Insoweit stellt der Generalanwalt fest, dass die Androhung des Zwangsgeldes bereits durch das Ursprungsgericht getroffen wird und Artikel 98 Absatz 1 der Verordnung (EG) Nr. 207/2009 insoweit auf das innerstaatliche Recht verweist, das als das Recht des Mitgliedsstaates zu verstehen ist, in dem der Kläger die Klage beim Gemeinschaftsmarkengericht anhängig gemacht hat. Die Festsetzung und Vollstreckung des Zwangsgeldes müsste nun aber in einem anderen Mitgliedstaat, in unserem Beispielsfall Polen, erfolgen. Der Generalanwalt verweist bezüglich der Anerkennung des Urteils in dem Land, in dem gegen dasselbe verstoßen wird, auf die Verordnung (EG) Nr. 44/2001. Die polnischen Gerichte hätten demnach das französische Urteil unter Vorlage einer Bescheinigung nach Artikel 54, 58 der Verordnung Nr. 44/2001 und Beifügung einer entsprechenden Übersetzung ins Polnische, automatisch anzuerkennen und eine Vollstreckungsklausel zu erteilen. Sollte dem vollstreckenden Gericht das durch das Ursprungsgericht angedrohte Zwangsmittel, nicht bekannt seien, so muss es die nach seiner Rechtsordnung vorgesehene gleichwertige Maßnahme zur effektiven Durchsetzung des Urteils festsetzen. Die Festsetzung und die Vollstreckung des Zwangsgeldes erfolgt dann nach dem Recht des Mitgliedsstaates, in dem gegen das Verbot verstoßen wurde.

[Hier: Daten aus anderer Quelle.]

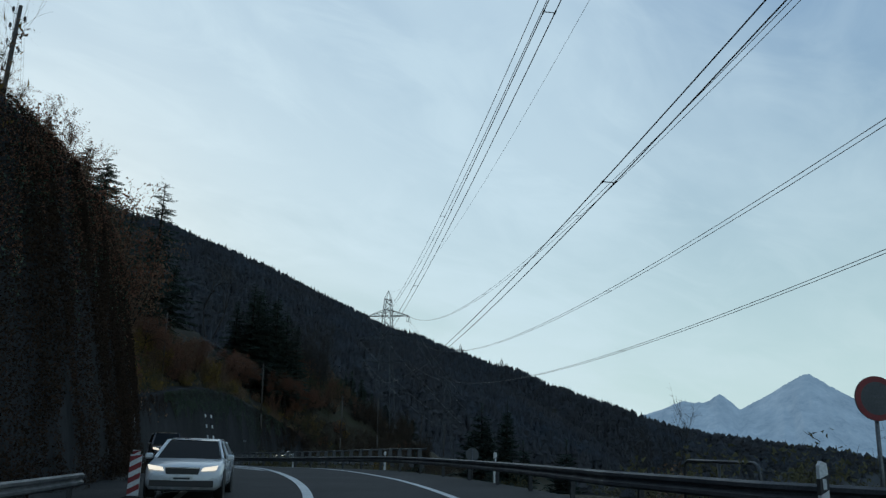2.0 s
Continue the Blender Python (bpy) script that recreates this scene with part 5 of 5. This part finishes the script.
guard_rail("dark steel guard rail with curled hand-rail posts along the drop", 37, 197, rail_right, -1, 4.0, ((74, 178),), STEEL_DARK)
guard_rail("grey steel guard rail dividing the two lanes", 97.5, 400, rail_centre, 1, 2.6, (), STEEL, both=True)
verge_rail = guard_rail("grey steel guard rail with hand rail beside the verge", 27.8, 57.4, lambda s: -7.15 + 0 * s, 1, 4.0, ((28.4, 50.4),), STEEL)
verge_rail.location.z = -0.18
guard_rail("grey steel guard rail along the foot of the bank", 236, 278.5, lambda s: left_line(s) - 1.4, 1, 4.0, (), STEEL_DARK)
stub = thing("railing", "short dark steel hand railing with three posts behind the guard rail", "railing")
b = Solid()
b.tube([at(48.4, 6.9, 0.05), at(48.4, 6.9, 0.82), at(48.46, 6.9, 0.95), at(48.6, 6.9, 1.0), at(50, 6.9, 1.0), at(51.4, 6.9, 1.0), at(51.54, 6.9, 0.95), at(51.6, 6.9, 0.82), at(51.6, 6.9, 0.05)], 0.035, 8)
part("hand_rail", b, STEEL_DARK, stub, smooth=True)
b = Solid()
b.tube([at(50, 6.9, -0.5), at(50, 6.9, 0.98)], 0.032, 8)
part("post", b, STEEL_DARK, stub, smooth=True)
for s in (48.4, 51.6):
    b = Solid()
    b.box(-0.08, 0.08, -0.08, 0.08, -0.5, 0.08, Matrix.Translation(at(s, 6.9)))
    part("foot", b, CONCRETE, stub, "concrete foot")
top_drop = table((184, -0.45), (189, -0.40), (203, 0.0), (400, 0.0))
parapet = thing("parapet", "dark steel bridge parapet with a bright flat top rail", "parapet", group="guard rails")
part("top_rail", sweep([(-0.13, 1.06), (-0.11, 1.205), (-0.09, 1.22), (0.09, 1.22), (0.11, 1.205), (0.13, 1.06)], 184, 400, rail_right, hfun=top_drop), PARAPET_STEEL, parapet)
# Top face in a paler steel than the rail's sides.
part("top_plate", sweep([(-0.105, 1.222), (-0.105, 1.236), (0.105, 1.236), (0.105, 1.222)], 184, 400, rail_right, hfun=top_drop), STEEL_BRIGHT, parapet, "pale steel top plate")
part("side_plate", sweep([(-0.125, 0.98), (-0.135, 1.07), (-0.115, 1.07), (-0.105, 0.98)], 184, 400, rail_right, hfun=top_drop), PARAPET_STEEL, parapet)
part("beam", sweep([(d - 0.16, h - 0.14) for d, h in W_BEAM], 197, 400, rail_right), PARAPET_STEEL, parapet)
s = 200.0
while s < 340:
    set_post(PARAPET_POST, parapet, s, float(rail_right(s)))
    s += 2.6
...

Die so formulierten Schlussanträge sind unserer Ansicht nach gut nachvollziehbar und ein weiterer Weg auf der Rechtsvereinheitlichung und Rechtsklarheit in der Europäischen Union.
Denn wenn eine Entscheidung eines solchen Gemeinschaftsmarkengerichtes keine Wirkung innerhalb der gesamten Europäischen Union hätte, müsste der Gemeinschaftsmarkeninhaber auch weiterhin in jedem Mitgliedsstaat der Europäischen Union gegen den Verletzter vorgehen, um die ihm zustehenden Rechte zu verteidigen. In einem solchen Fall ist es nicht ausgeschlossen, dass die Gerichte der Mitgliedsstaaten auch zu unterschiedlichen Ergebnissen kommen könnten, was dem System der Vereinheitlichung entgegenstehen würde.